• [Your goal] Set the listing down again exactly, please, apart from its pictures.

begin Information shown

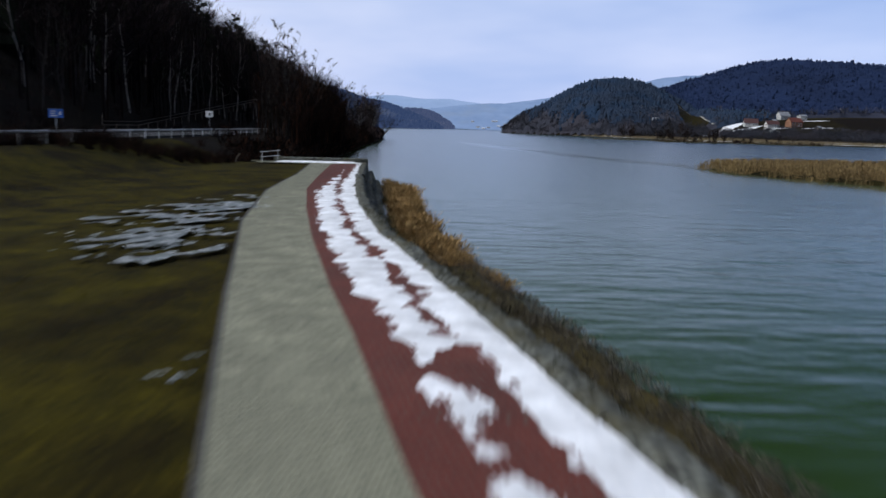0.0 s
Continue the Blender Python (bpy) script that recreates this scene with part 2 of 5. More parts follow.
def water_material():
    """Green lake water: dark body colour, ripples in two sizes, and a winding pale slick of silt and foam."""
    m, n, l, b = material("lake_water", 0.17)
    b.inputs["Specular Tint"].default_value = (0.62, 0.98, 1.0, 1)
    b.inputs["IOR"].default_value = 1.33
    geo = n.new("ShaderNodeNewGeometry")
    sep = n.new("ShaderNodeSeparateXYZ")
    l.new(geo.outputs["Position"], sep.inputs[0])

    def calc(op, a, c=None, d=None):
        k = n.new("ShaderNodeMath")
        k.operation = op
        for i, v in enumerate((a, c, d)):
            if v is None:
                continue
            if isinstance(v, (int, float)):
                k.inputs[i].default_value = v
            else:
                l.new(v, k.inputs[i])
        return k.outputs[0]

    x, y = sep.outputs["X"], sep.outputs["Y"]
    # slick: the line x = SLICK(y), a hyperbola-like bend, wavering with noise
    waver = noise_fac(n, l, 0.012, 4.0, coords="World")
    mid = calc("ADD", calc("MULTIPLY", calc("SUBTRACT", waver, 0.5), 9.0), 0.0)
    fc = n.new("ShaderNodeFloatCurve")
    pts = fc.mapping.curves[0].points
    for px, py in ((0.0, 0.95), (0.21, 0.85), (0.269, 0.725), (0.346, 0.635), (0.43, 0.535), (0.61, 0.38), (0.89, 0.2), (1.0, 0.15)):
        if px in (0.0, 1.0):
            pts[0 if px == 0 else len(pts) - 1].location = (px, py)
        else:
            pts.new(px, py)
    fc.mapping.update()
    l.new(calc("DIVIDE", y, 700.0), fc.inputs["Value"])
    line = calc("ADD", calc("MULTIPLY_ADD", fc.outputs[0], 100.0, -36.5), mid)
    off = calc("ABSOLUTE", calc("SUBTRACT", x, line))
    band = calc("SUBTRACT", 1.0, calc("MINIMUM", calc("DIVIDE", off, 5.5), 1.0))
    mottled = noise_fac(n, l, 0.3, 4.0, (0.5, 1.5, 1), coords="World")
    faint = calc("SUBTRACT", 1.0, calc("MINIMUM", calc("MAXIMUM", calc("DIVIDE", calc("SUBTRACT", y, 205.0), 130.0), 0.0), 0.93))
    slick = calc("MULTIPLY", calc("MULTIPLY", band, faint), calc("MULTIPLY", mottled, 1.1))
    murk = noise_fac(n, l, 0.02, 3.0, coords="World")
    body = ramp(n, l, murk, (0.3, (0.0050, 0.0180, 0.0001)), (0.7, (0.0105, 0.0275, 0.0002)))
    open_water = ramp(n, l, murk, (0.3, (0.005, 0.019, 0.015)), (0.7, (0.008, 0.026, 0.020)))
    offing = calc("ADD", calc("DIVIDE", calc("SUBTRACT", x, calc("MULTIPLY", y, -0.06)), 90.0), calc("MULTIPLY", calc("SUBTRACT", waver, 0.5), 1.2))
    body = mix(n, l, ramp(n, l, offing, (0.4, (0, 0, 0)), (1.05, (1, 1, 1))), body, open_water)
    # silty shallows round the quay
    silt = ramp(n, l, murk, (0.3, (0.013, 0.033, 0.004)), (0.7, (0.022, 0.043, 0.006)))
    clear = ramp(n, l, murk, (0.3, (0.008, 0.042, 0.030)), (0.7, (0.013, 0.052, 0.037)))
    abreast = calc("ADD", calc("DIVIDE", x, 45.0), calc("MULTIPLY", calc("SUBTRACT", waver, 0.5), 1.0))
    silt = mix(n, l, ramp(n, l, abreast, (0.25, (0, 0, 0)), (0.9, (1, 1, 1))), silt, clear)
    depth = calc("ADD", calc("DIVIDE", y, 170.0), calc("MULTIPLY", calc("SUBTRACT", murk, 0.5), 0.8))
    body = mix(n, l, ramp(n, l, depth, (0.35, (0, 0, 0)), (1.0, (1, 1, 1))), silt, body)
    l.new(mix(n, l, slick, body, (0.105, 0.125, 0.05)), b.inputs["Base Color"])
    small = noise_fac(n, l, 1.1, 3.0, (0.45, 1.0, 1), coords="World")
    large = noise_fac(n, l, 0.16, 3.0, (0.5, 1.1, 1), coords="World")
    swell = noise_fac(n, l, 0.42, 2.0, (0.32, 1.25, 1), coords="World")
    height = calc("ADD", calc("MULTIPLY", small, 0.33), calc("ADD", calc("MULTIPLY", large, 0.9), calc("MULTIPLY", swell, 0.5)))
    bumped(n, l, b, height, 0.27, 0.5)
    # the slick stills the ripples, further out than its colour shows
    reach = calc("SUBTRACT", 1.0, calc("MINIMUM", calc("MAXIMUM", calc("DIVIDE", calc("SUBTRACT", y, 250.0), 150.0), 0.0), 1.0))
    calm = calc("MULTIPLY", calc("MULTIPLY", calc("POWER", band, 0.6), calc("MULTIPLY_ADD", mottled, 0.6, 0.45)), reach)
    still = next(k for k in n if k.bl_idname == "ShaderNodeBump")
    l.new(calc("MULTIPLY_ADD", calm, -0.13, 0.27), still.inputs["Strength"])
    l.new(calc("MULTIPLY_ADD", calm, -0.09, 0.17), b.inputs["Roughness"])
    return m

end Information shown

• [Output]
0.0 s
Continue the Blender Python (bpy) script that recreates this scene with part 2 of 5. More parts follow.
def water_material():
    """Green lake water: dark body colour, ripples in two sizes, and a winding pale slick of silt and foam."""
    m, n, l, b = material("lake_water", 0.17)
    b.inputs["Specular Tint"].default_value = (0.62, 0.98, 1.0, 1)
    b.inputs["IOR"].default_value = 1.33
    geo = n.new("ShaderNodeNewGeometry")
    sep = n.new("ShaderNodeSeparateXYZ")
    l.new(geo.outputs["Position"], sep.inputs[0])

    def calc(op, a, c=None, d=None):
        k = n.new("ShaderNodeMath")
        k.operation = op
        for i, v in enumerate((a, c, d)):
            if v is None:
                continue
            if isinstance(v, (int, float)):
                k.inputs[i].default_value = v
            else:
                l.new(v, k.inputs[i])
        return k.outputs[0]

    x, y = sep.outputs["X"], sep.outputs["Y"]
    # slick: the line x = SLICK(y), a hyperbola-like bend, wavering with noise
    waver = noise_fac(n, l, 0.012, 4.0, coords="World")
    mid = calc("ADD", calc("MULTIPLY", calc("SUBTRACT", waver, 0.5), 9.0), 0.0)
    fc = n.new("ShaderNodeFloatCurve")
    pts = fc.mapping.curves[0].points
    for px, py in ((0.0, 0.95), (0.21, 0.85), (0.269, 0.725), (0.346, 0.635), (0.43, 0.535), (0.61, 0.38), (0.89, 0.2), (1.0, 0.15)):
        if px in (0.0, 1.0):
            pts[0 if px == 0 else len(pts) - 1].location = (px, py)
        else:
            pts.new(px, py)
    fc.mapping.update()
    l.new(calc("DIVIDE", y, 700.0), fc.inputs["Value"])
    line = calc("ADD", calc("MULTIPLY_ADD", fc.outputs[0], 100.0, -36.5), mid)
    off = calc("ABSOLUTE", calc("SUBTRACT", x, line))
    band = calc("SUBTRACT", 1.0, calc("MINIMUM", calc("DIVIDE", off, 5.5), 1.0))
    mottled = noise_fac(n, l, 0.3, 4.0, (0.5, 1.5, 1), coords="World")
    faint = calc("SUBTRACT", 1.0, calc("MINIMUM", calc("MAXIMUM", calc("DIVIDE", calc("SUBTRACT", y, 205.0), 130.0), 0.0), 0.93))
    slick = calc("MULTIPLY", calc("MULTIPLY", band, faint), calc("MULTIPLY", mottled, 1.1))
    murk = noise_fac(n, l, 0.02, 3.0, coords="World")
    body = ramp(n, l, murk, (0.3, (0.0050, 0.0180, 0.0001)), (0.7, (0.0105, 0.0275, 0.0002)))
    open_water = ramp(n, l, murk, (0.3, (0.005, 0.019, 0.015)), (0.7, (0.008, 0.026, 0.020)))
    offing = calc("ADD", calc("DIVIDE", calc("SUBTRACT", x, calc("MULTIPLY", y, -0.06)), 90.0), calc("MULTIPLY", calc("SUBTRACT", waver, 0.5), 1.2))
    body = mix(n, l, ramp(n, l, offing, (0.4, (0, 0, 0)), (1.05, (1, 1, 1))), body, open_water)
    # silty shallows round the quay
    silt = ramp(n, l, murk, (0.3, (0.013, 0.033, 0.004)), (0.7, (0.022, 0.043, 0.006)))
    clear = ramp(n, l, murk, (0.3, (0.008, 0.042, 0.030)), (0.7, (0.013, 0.052, 0.037)))
    abreast = calc("ADD", calc("DIVIDE", x, 45.0), calc("MULTIPLY", calc("SUBTRACT", waver, 0.5), 1.0))
    silt = mix(n, l, ramp(n, l, abreast, (0.25, (0, 0, 0)), (0.9, (1, 1, 1))), silt, clear)
    depth = calc("ADD", calc("DIVIDE", y, 170.0), calc("MULTIPLY", calc("SUBTRACT", murk, 0.5), 0.8))
    body = mix(n, l, ramp(n, l, depth, (0.35, (0, 0, 0)), (1.0, (1, 1, 1))), silt, body)
    l.new(mix(n, l, slick, body, (0.105, 0.125, 0.05)), b.inputs["Base Color"])
    small = noise_fac(n, l, 1.1, 3.0, (0.45, 1.0, 1), coords="World")
    large = noise_fac(n, l, 0.16, 3.0, (0.5, 1.1, 1), coords="World")
    swell = noise_fac(n, l, 0.42, 2.0, (0.32, 1.25, 1), coords="World")
    height = calc("ADD", calc("MULTIPLY", small, 0.33), calc("ADD", calc("MULTIPLY", large, 0.9), calc("MULTIPLY", swell, 0.5)))
    bumped(n, l, b, height, 0.27, 0.5)
    # the slick stills the ripples, further out than its colour shows
    reach = calc("SUBTRACT", 1.0, calc("MINIMUM", calc("MAXIMUM", calc("DIVIDE", calc("SUBTRACT", y, 250.0), 150.0), 0.0), 1.0))
    calm = calc("MULTIPLY", calc("MULTIPLY", calc("POWER", band, 0.6), calc("MULTIPLY_ADD", mottled, 0.6, 0.45)), reach)
    still = next(k for k in n if k.bl_idname == "ShaderNodeBump")
    l.new(calc("MULTIPLY_ADD", calm, -0.13, 0.27), still.inputs["Strength"])
    l.new(calc("MULTIPLY_ADD", calm, -0.09, 0.17), b.inputs["Roughness"])
    return m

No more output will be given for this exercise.